I consider myself well and truly told-off. The air around my soggy winter garden deserves to be smoke-free. That bonfire is reserved for stuff that has to be burnt - like cabbage tree leaves and gum tree debris. Today all the fallen oak and prunus leaves are going into bags.

I'll continue clearing out the middle of the Apple Tree Border. The mess will be too wet to burn, so that can be dumped on the boundary. Phew. I'm relieved that's been sorted out. A gardener can make enough mistakes without being embarrassed by her own bonfire. This smoky issue has arisen from last year's leaf mould not doing what it should have done.

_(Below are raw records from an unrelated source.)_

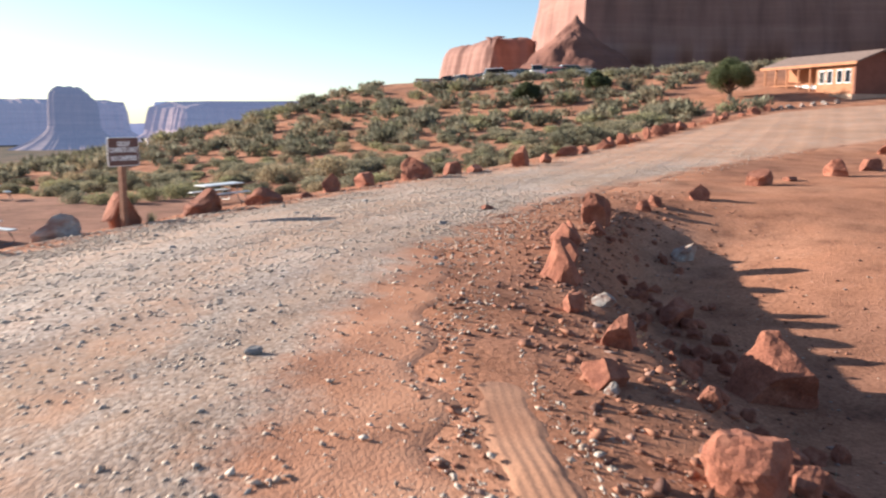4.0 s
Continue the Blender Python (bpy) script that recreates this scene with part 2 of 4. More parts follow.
SAGE = leaf_material("grey_green_sage_leaf", (0.17, 0.155, 0.112), (0.39, 0.345, 0.24))
DARK_LEAF = leaf_material("dark_green_brush_leaf", (0.115, 0.108, 0.076), (0.265, 0.238, 0.16))
YELLOW_LEAF = leaf_material("yellow_green_rabbitbrush", (0.22, 0.205, 0.115), (0.41, 0.375, 0.22))
DRY_LEAF = leaf_material("dry_straw_brush", (0.22, 0.17, 0.11), (0.44, 0.35, 0.23))
JUNIPER = leaf_material("juniper_green", (0.05, 0.06, 0.03), (0.14, 0.155, 0.075))


# ---- building helpers ----
def mesh_of(name, bm, mat, smooth=False):
    me = bpy.data.meshes.new(name)
    bm.to_mesh(me)
    bm.free()
    for mt in (mat if isinstance(mat, (list, tuple)) else [mat]):
        me.materials.append(mt)
    if smooth:
        me.polygons.foreach_set("use_smooth", [True] * len(me.polygons))
    return me


def part(name, bm, mat, parent=None, label="", smooth=False):
    ob = new(name, mesh_of(name, bm, mat, smooth))
    if parent is not None:
        ob.parent = parent
    if label:
        ob["label"] = label
    return ob


def thing(name, label, category, group="", kind=""):
    return tagged(new(name), label, category, group, kind)


def box(bm, cx, cy, cz, sx, sy, sz, bevel=0.0, m=None):
    r = bmesh.ops.create_cube(bm, size=1)
    bmesh.ops.scale(bm, vec=(sx, sy, sz), verts=r["verts"])
    if bevel:
        edges = list({e for v in r["verts"] for e in v.link_edges})
        got = bmesh.ops.bevel(bm, geom=edges, offset=bevel, segments=2, affect="EDGES", profile=0.5)
        verts = list({v for f in got["faces"] for v in f.verts} | {v for v in r["verts"] if v.is_valid})
    else:
        verts = r["verts"]
    bmesh.ops.translate(bm, vec=(cx, cy, cz), verts=verts)
    if m is not None:
        bmesh.ops.transform(bm, matrix=m, verts=verts)
    return bm


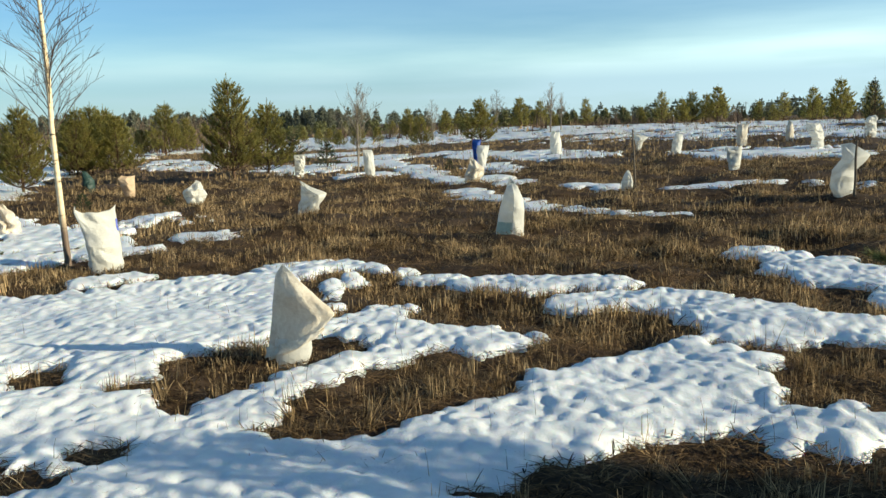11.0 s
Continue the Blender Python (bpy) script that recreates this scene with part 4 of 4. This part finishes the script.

I also need to do the following, in no particular order :

  1. Get another load of stones for path edging.
  2. Get a load of top-soil/compost for earth enriching.
  3. Rake the leaves in the Driveway Lawn.

Much, Much Later...

I've had a Cosine day. It started off full of fizz, at plus one. By lunchtime it had plummeted through zero into the bottom of the cosine trough. It wallowed for a while at minus one. I went to the dog-park and ate a caramel ice-cream. Gradually over the afternoon, with a little bit of help from Non-Gardening Partner, it managed to get back above the x-axis and back to plus one again. Phew!

I've cleared the Apple Tree Border, digging out an ageing Phormium and three Anemanthele grasses, and pruning dead canes off the climbing Moonlight rose. I don't like how bits of this rose die. It's a beautiful rose when flowering, but very hard to keep tidy.

 Growing up an old apple tree.
Moonlight Shrub Roses
Lamium :
Oh well. Some things are meant to be? It was here when I arrived, anyway.

Just before lunchtime I removed some rotting pieces of fence, plus loads of weeds, from the Pond Paddock's side border. The lemon-yellow flowering Lamium that I'd so proudly 'eradicated' a couple of years ago is back, brighter, bossier, and better. I've decided to give up and let it be. Digging out Lamium is now reclassified as one of Life's little futilities, if there is such a word. And the flowers are really pretty in spring.

Monday 8th June

Well, what a difference a day makes! This morning I am full of beans. My gardening life is a success (that was quick). I am so lucky! I love being outside with my dogs. I don't get too much snow, etc. in winter. I can almost garden every single day of the 'bleak' season. I love my garden.

 Nearly mid-winter.
Jelly-Bean Border with Red Fence

But there's more. I love my gardening boots, and I love my piano. These two items are not necessarily related. I love Bach's Partita in C minor, and I love the way the phrases lean and tumble over the bar lines. Well, they do when I hear and play it. And I love Schumann's piano sonatas. They are so passionate and quirky. Actually, I love all the piano music I am playing at the moment.

 What a beautiful winter coat!
Winnie the Young Border Collie

Now it's time to rake up more leaves. I do this gladly, with a happy heart. The dogs just love doing things. Almost anything will do. By the way, I love my dogs. But you knew that...


I can recommend leaf-raking as an activity guaranteed to warm up even the slowest gardener, causing the shedding of various winter layers of clothing. Ruddy pink cheeks, and a lawn dotted with black plastic bags, are colourful consequences. And not burning the bonfire feels do much more environmental, virtuous even. So what if my leaf mould is again a failure? Not a problem.